The front desk regularly receives reports of peculiar occurrences within the room, windows reportedly open by themselves during the night, voices and shuffling sounds are heard from within, and several EVPs have been recorded. Others find that their towels have been taken from the rack and thrown to the floor. In addition, several people have seen Coors’ ghost haunting the halls.
A local author who leads ghost tours tells the story of holding up a picture of Adolph Coors as one woman in the tour gasped. Apparently, she attended a wedding at the Cavalier in the 1970s, and a man no one recognized kept showing up in the pictures. She recognized the man as Adolph Coors.
Coors is not the only ghostly inhabitant of the 6th floor. One husband and wife who stayed in room 606 recorded a man who identified himself as Mike via the spirit box said there are ‘multiple’ ghosts there, including a few murder victims. While this was being recorded, the chandelier began rocking back and forth. All of these are documented occurrences.
When the hotel was closed during the winter months, the reception would repeatedly receive falls from the 6th floor, although no workers were there. Watchmen would check on the rooms calling, only to find no one there.
The Cavalier Hotel Ballroom
The Roaring ’20s earned its name for a reason. It was a time of dramatic social and political change that imbued the culture with a sense of increased freedom and vitality. Although prohibition put the kibosh on selling and buying liquor, men and women went underground and enjoyed their newfound criminal status by drinking and dancing the nights away.
The piano in the grand ballroom is a testament to this era, and many have heard it play by itself, its keys moving up and down, creating music with no one there. Haunting music played by a haunted piano is only one reason why The Cavalier Hotel is one of the five most haunted places in Virginia.
A Little Girl and Her Cat
This little girl who was vacationing with her family at the hotel let the family cat get out of the room. Some say that she saw it fall into the hotel pool and jumped in to save it. Unfortunately, both drowned.
The cat is now heard scratching on doors as if they get in or out of rooms, and several voice recorders have caught it meowing as well. Some have reported seeing a ghostly cat roaming the halls, and others have caught glimpses of a cat’s tail turning a corner, only to find no cat.
The little girl can also be seen walking near the pool while still looking for her furry friend. And people have called the front desk complaining of a cat in the building.
When the hotel was renovated in the 2010s, cat prints repeatedly showed up in the freshly-laid foundation in the stairwell; some are still visible to this day.
A Female Ghost and Her Dog
The Becca Restaurant within the hotel frequently sees the ghostly apparition of a female who shows up without a reservation, wanting to dine. She reportedly also walks about the room with a ghostly dog at her heels.

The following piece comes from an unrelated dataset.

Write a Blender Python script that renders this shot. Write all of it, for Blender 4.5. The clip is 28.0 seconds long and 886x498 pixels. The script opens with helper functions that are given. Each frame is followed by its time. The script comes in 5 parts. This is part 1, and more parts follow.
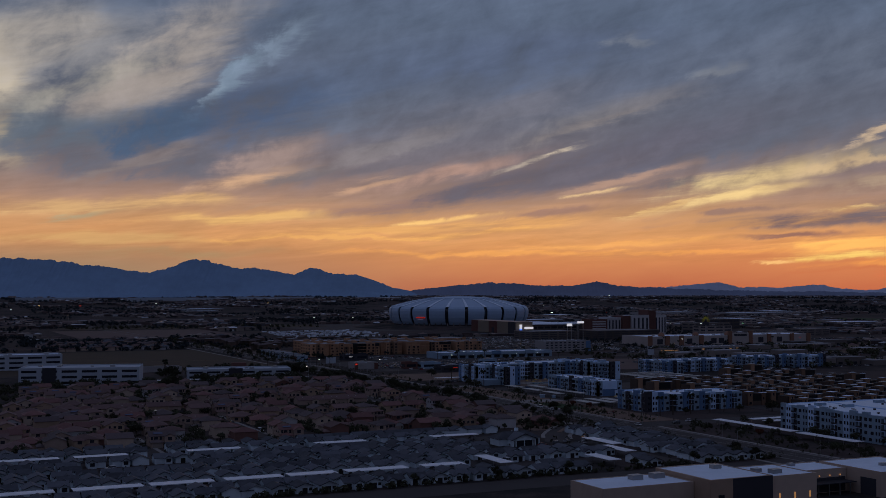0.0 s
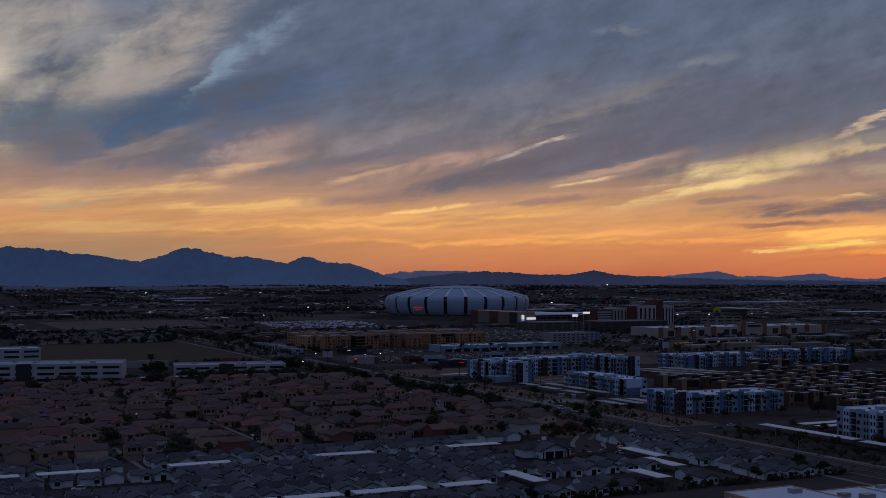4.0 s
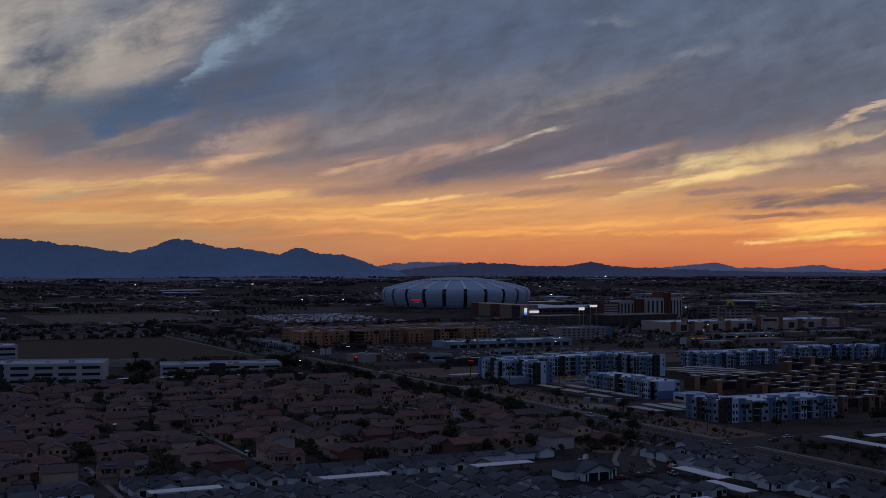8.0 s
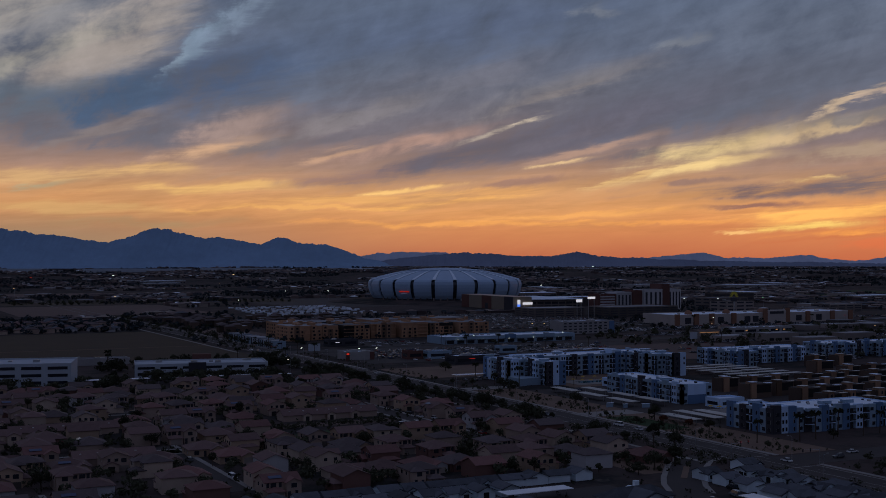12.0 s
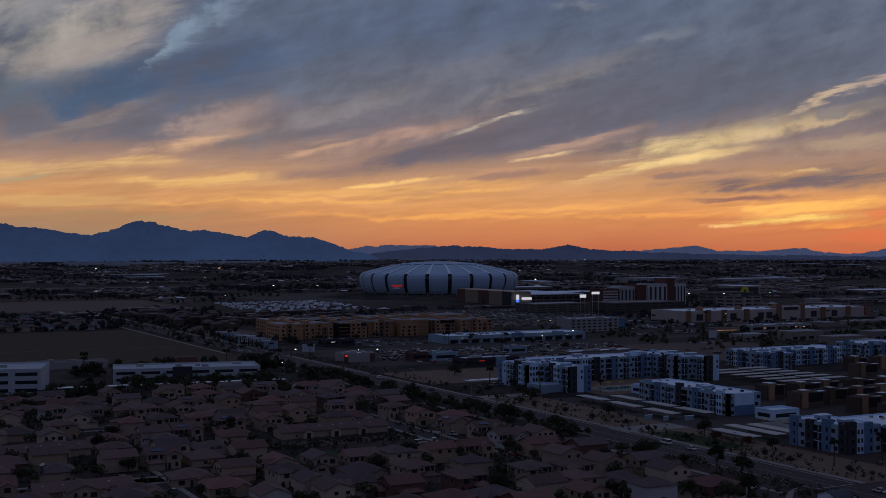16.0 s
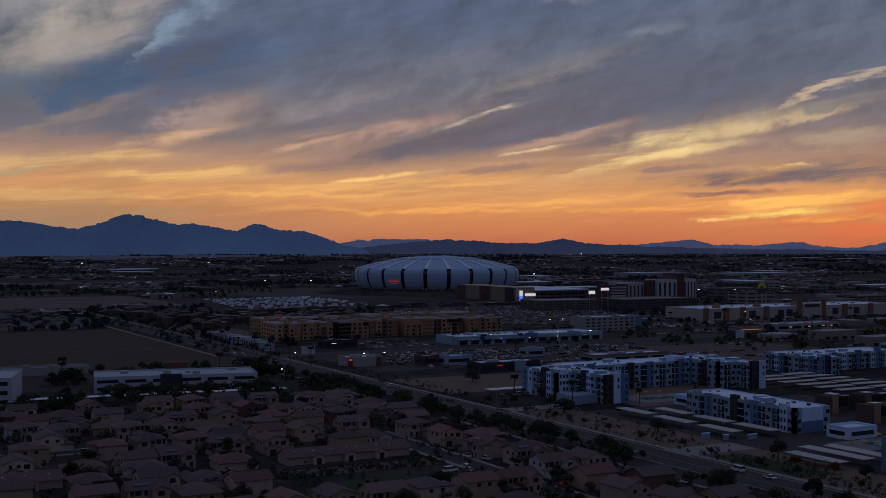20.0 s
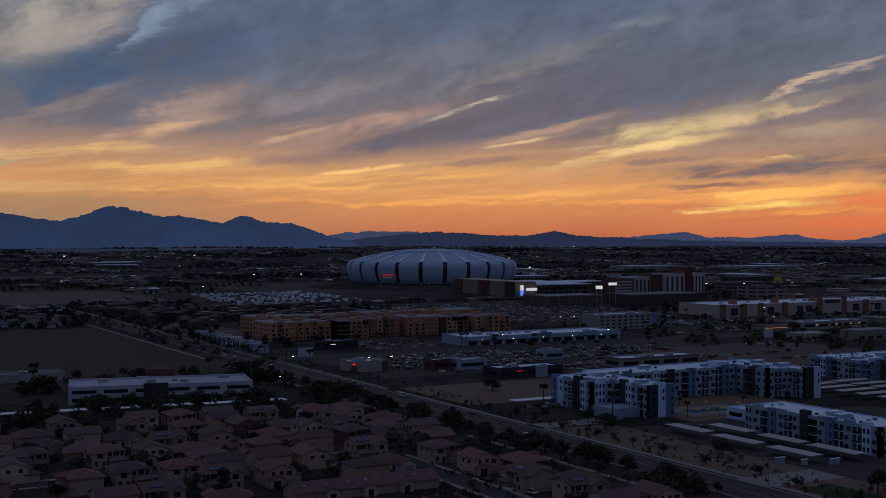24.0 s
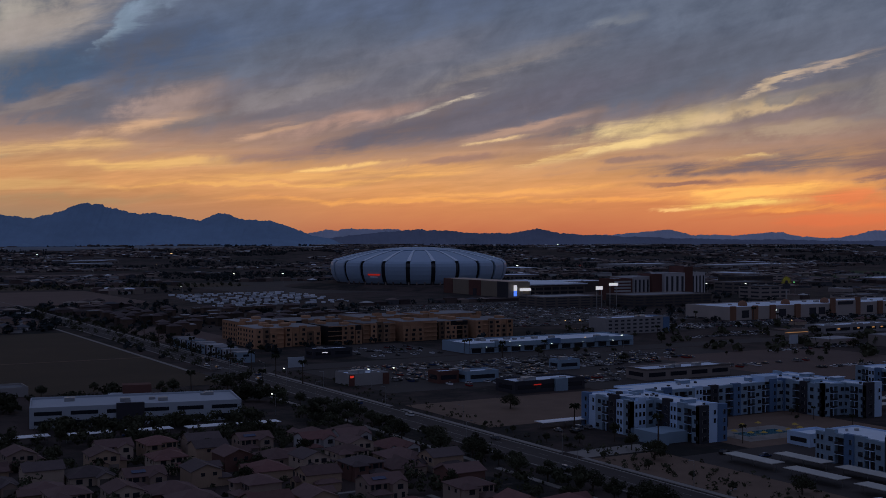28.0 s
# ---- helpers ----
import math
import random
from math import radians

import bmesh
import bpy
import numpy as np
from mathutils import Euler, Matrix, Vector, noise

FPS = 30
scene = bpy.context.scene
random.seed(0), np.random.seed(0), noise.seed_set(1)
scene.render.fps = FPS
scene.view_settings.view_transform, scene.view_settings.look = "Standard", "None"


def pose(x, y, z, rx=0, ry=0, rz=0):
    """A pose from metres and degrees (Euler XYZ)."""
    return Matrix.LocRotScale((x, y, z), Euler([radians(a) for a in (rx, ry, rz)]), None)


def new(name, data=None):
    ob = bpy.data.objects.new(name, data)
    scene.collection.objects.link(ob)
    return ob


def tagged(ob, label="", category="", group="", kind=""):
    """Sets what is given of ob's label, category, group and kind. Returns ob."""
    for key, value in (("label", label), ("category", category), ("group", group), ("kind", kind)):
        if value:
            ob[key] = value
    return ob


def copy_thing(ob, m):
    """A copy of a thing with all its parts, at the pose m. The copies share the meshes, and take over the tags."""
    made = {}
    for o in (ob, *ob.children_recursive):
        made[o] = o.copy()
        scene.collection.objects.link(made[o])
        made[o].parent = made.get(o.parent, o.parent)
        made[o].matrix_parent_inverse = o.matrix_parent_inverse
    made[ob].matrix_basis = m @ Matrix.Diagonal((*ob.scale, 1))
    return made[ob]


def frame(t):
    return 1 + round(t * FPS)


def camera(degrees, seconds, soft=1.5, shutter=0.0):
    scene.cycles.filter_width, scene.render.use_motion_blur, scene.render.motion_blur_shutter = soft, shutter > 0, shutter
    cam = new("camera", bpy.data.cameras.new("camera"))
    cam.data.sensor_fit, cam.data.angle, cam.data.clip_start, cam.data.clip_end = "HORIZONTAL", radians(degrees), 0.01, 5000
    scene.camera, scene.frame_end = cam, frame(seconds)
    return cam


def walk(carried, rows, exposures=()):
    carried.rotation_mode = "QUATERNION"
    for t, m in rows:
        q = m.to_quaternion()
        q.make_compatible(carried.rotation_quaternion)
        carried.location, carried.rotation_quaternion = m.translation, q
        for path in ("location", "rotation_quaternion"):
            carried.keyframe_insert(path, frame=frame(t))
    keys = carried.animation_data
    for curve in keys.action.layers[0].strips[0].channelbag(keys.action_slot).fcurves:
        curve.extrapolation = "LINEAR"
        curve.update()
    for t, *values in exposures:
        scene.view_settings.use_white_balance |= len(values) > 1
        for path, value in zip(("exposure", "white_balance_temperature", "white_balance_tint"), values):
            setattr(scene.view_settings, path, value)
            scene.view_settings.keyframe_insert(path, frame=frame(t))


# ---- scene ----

Miscellaneous and repeated phenomenon
- Elevators throughout the hotel move on their own without anyone pushing buttons. How do we know this? It’s happened when the hotel was closed for renovations.
- A ghostly African American bellhop warns people to be careful of the ghosts on the 6th floor.
- A forlorn WWII soldier wanders the halls.
Unfortunately, paranormal investigators aren’t allowed to have active investigations at the hotel, but nothing prevents anyone, including investigators, from renting rooms here and pulling out your equipment while in your room.
Although the Cavalier Hotel doesn’t embrace its ‘hauntedness’ as some hotels, it was host to the three-day Eastern Paranormal Investigators Co-Op Conference in March 2010, which saw participation from some of the paranormal world’s most prominent big game hunters.
Regardless, the hotel’s ghostly legacy makes it one of Virginia’s five most haunted places.